I'm from Just, launched in China in 2024 by Shinsegae International, is also gaining ground. During the Women's Day shopping period on March 8, a major sales window in China, I'm from Just ranked third in the shampoo category on Douyin, China's largest short-form video and live commerce platform, beating local brands. The brand's sales in China surged 174% last year and another 180% in the first quarter of this year.
Aekyung Industrial Enters Poland with K-Hair Care / Aekyung Industrial
Aekyung Industrial Enters Poland with K-Hair Care / Aekyung Industrial

Korean brands are pushing into Europe too. Gravity Shampoo, from the startup Polyphenol Factory, became the first Korean hair care brand to enter France's three major luxury department stores.

Polyphenol Factory was founded by Lee Hae-shin, a professor at KAIST, and built its products around science-based dermocosmetics, an approach that appeals strongly to European consumers. Industry watchers say smaller Korean brands like Gravity have been able to crack global retail because the products work and the marketing is sharp.
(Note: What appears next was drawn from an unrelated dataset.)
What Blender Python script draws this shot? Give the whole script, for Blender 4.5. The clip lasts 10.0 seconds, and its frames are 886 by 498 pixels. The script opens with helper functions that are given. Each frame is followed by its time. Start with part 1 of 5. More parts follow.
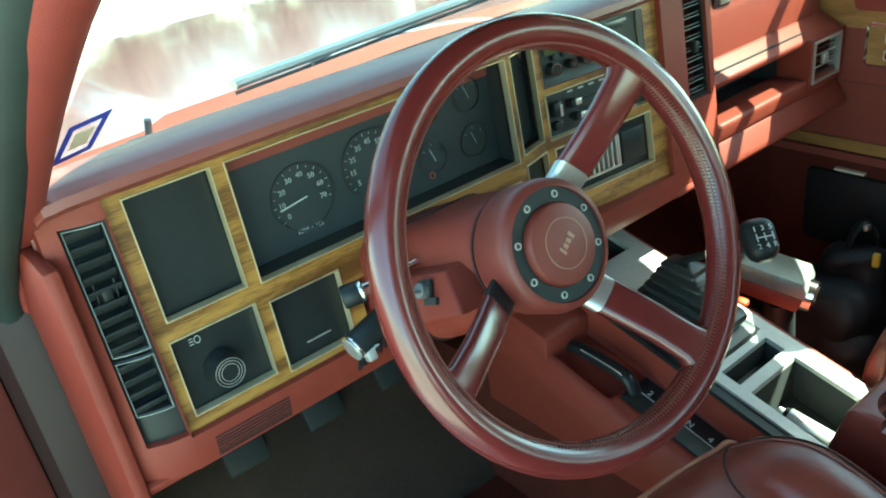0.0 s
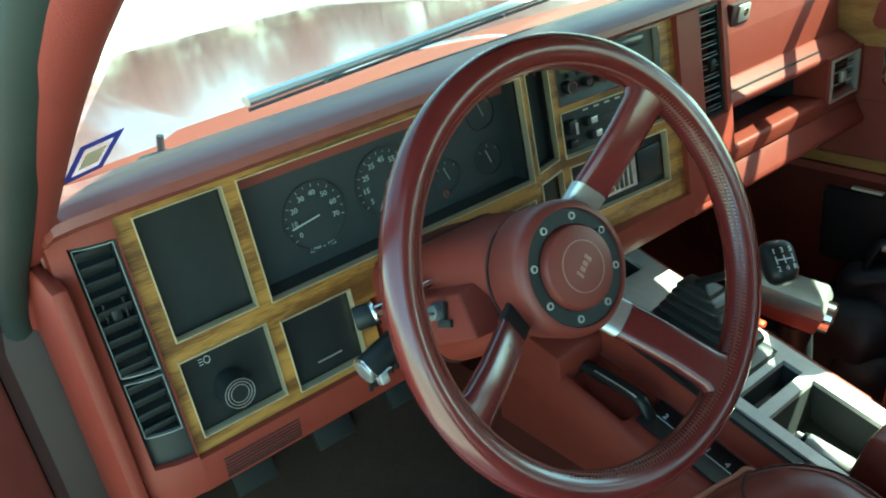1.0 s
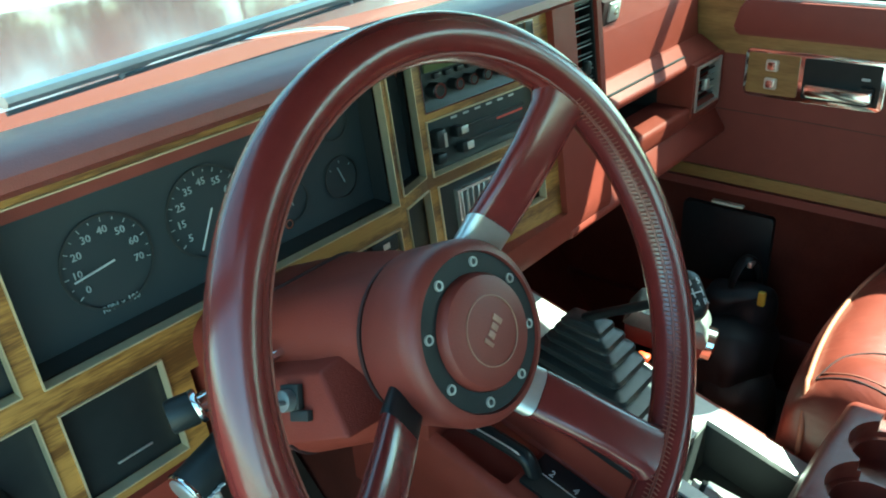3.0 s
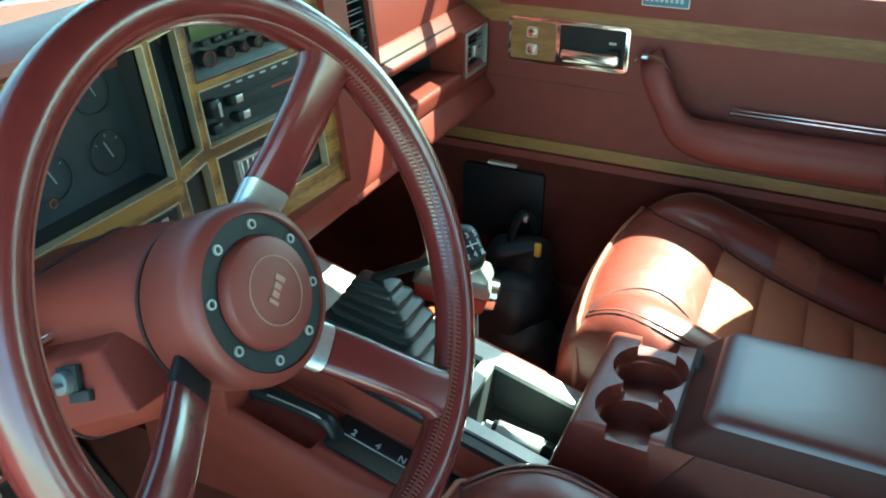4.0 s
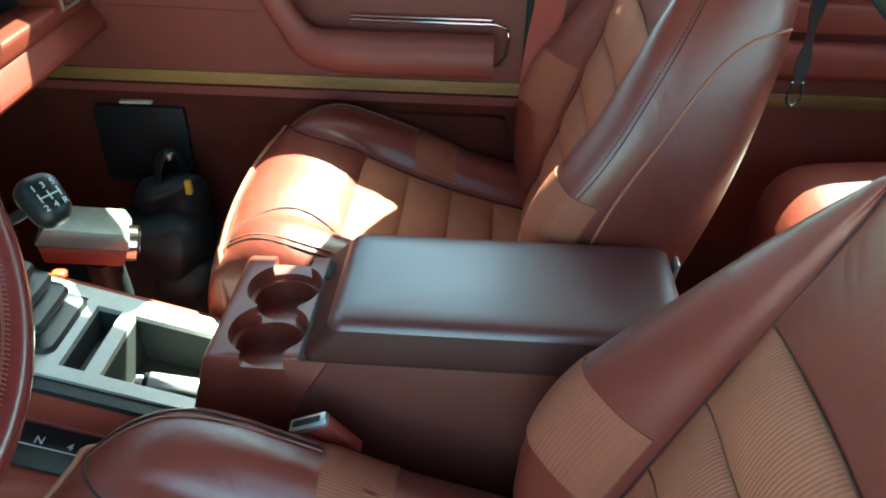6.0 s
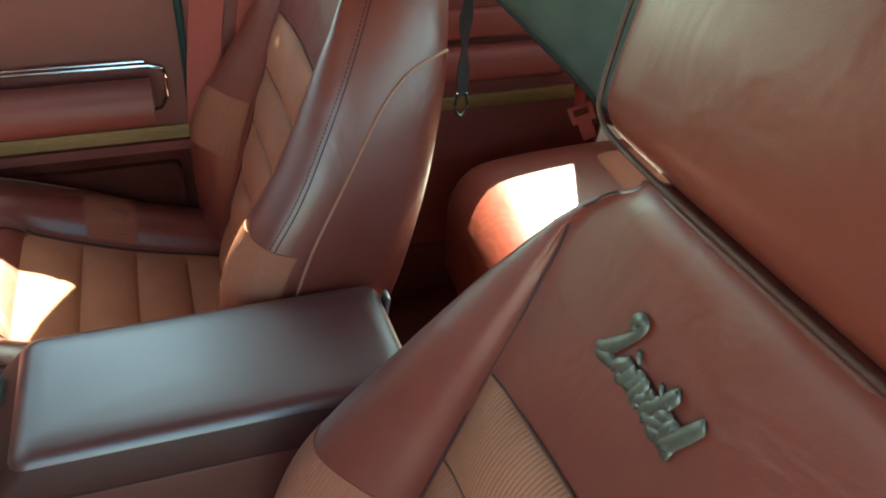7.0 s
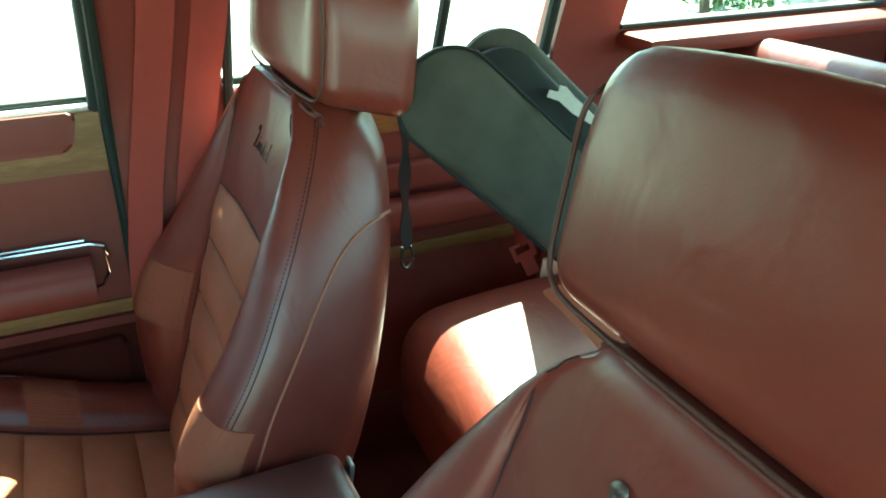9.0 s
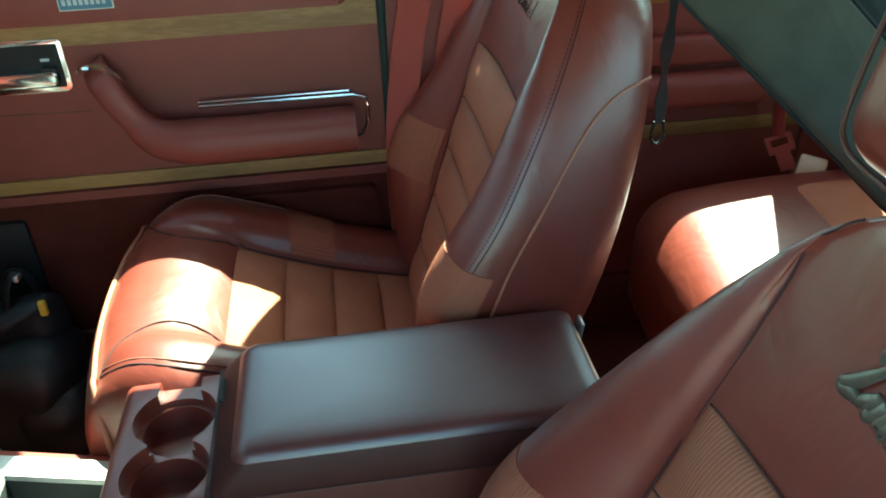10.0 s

K-hair care is leaning on the same playbook that worked for K-beauty. Brands build buzz with short before-and-after videos on social media, launch first on online stores that overseas shoppers already use, then expand into physical retail once demand is clear.

The shift is changing the business mix at Korea's largest beauty companies. At Amorepacific, LG Household & Health Care and Aekyung Industrial, sales of household goods, including hair products, are now growing faster than cosmetics. After being hit by the fast rise of indie brands, these larger companies are treating hair care as a key area for future growth.

"There's never been a case where Korean consumer goods have spread this widely across categories in advanced markets like the U.S. and Europe," said Park Jong-dae, an analyst at Meritz Securities. "It's hard to even estimate how much bigger the K-beauty industry can get."